Thursday, January 18, 2007

From: Urf!

The Drive To Drink

Childhood tends to be remembered as a menagerie of cars and houses, and mine was no different. When I was a kid, we went through several different cars. We had a Ford Grenada, a Ford Pinto, an MG Spitfire, a Porsche 914, Buick Regal, a Renault, a Camaro and a Cadillac. We drove everywhere in these cars, from Memphis to the Gulf Coast and Chicago, to Pickwick and Sardis, countless trips to my grandparents’ and great-grandparents’ houses, to Montesi’s, Central Hardware, downtown to take my father to work and to the liquor store. My dad went to the liquor store a lot, though we kids had to stay in the car while he ran in. I never knew what went on behind the doors of the liquor store. In my mind there were naked women dancing around. Seriously. That’s what was taboo in my prepubescent head – nudity. It couldn’t simply be that there was booze in there, because there was booze everywhere. It was also the 70s and must have been safer to leave your two or three kids in the car with the windows down while you ran in for a bottle of scotch or rum or gin.
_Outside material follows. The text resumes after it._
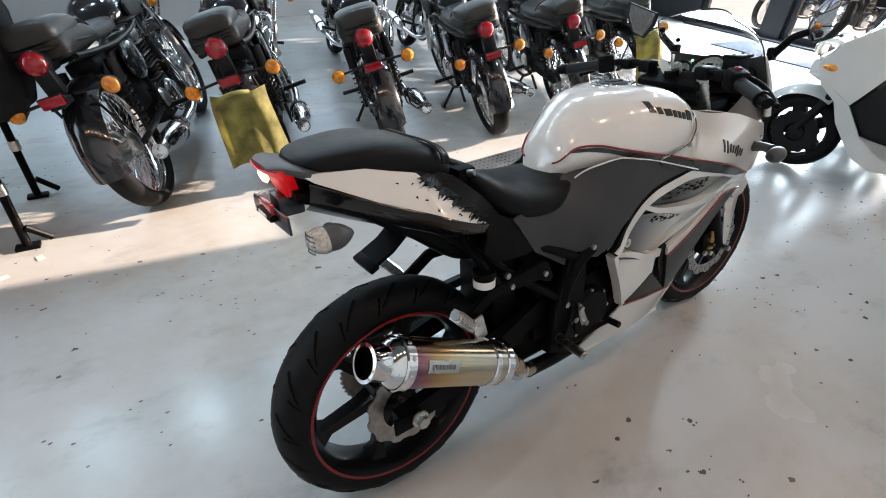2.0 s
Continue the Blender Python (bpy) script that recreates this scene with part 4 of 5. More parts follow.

Tonight, on the way home from work, I had one of The Quartet with me and needed to stop by the liquor store for a bottle of wine. I debated with myself the whole way there as to whether or not he should come in with me. I didn’t see any reason why not, but something told me he shouldn’t, not because I think a liquor store is some sort of den of iniquity, but simply because I wasn’t allowed to at his age so neither should he. I silently talked to myself the whole way there about the situation, shaking my head and shrugging just the way my mother does, and finally decided, as I pulled into the parking lot, that he should stay in the car. I have no good reason for that. More reason, in fact, for him to come in with me, what with all the crazies out there eyeing my 1991 Volvo 740 wagon. The car could easily be taken with one of The Quartet in it. I really questioned my decision when I got out of the car and was immediately panhandled by one of our quaint, Midtown denizens. But I’d parked right in front of the store, had locked the doors and could see the car the whole time from the Pinot Noir display and the front counter.

So the trip ended safely and neither the car nor the kid were stolen. The kid barely escaped a visit to Gomorrah and I was left with a nice bottle of wine and the nagging disappointment, as an adult, that there are no naked girls dancing behind the door of a liquor store.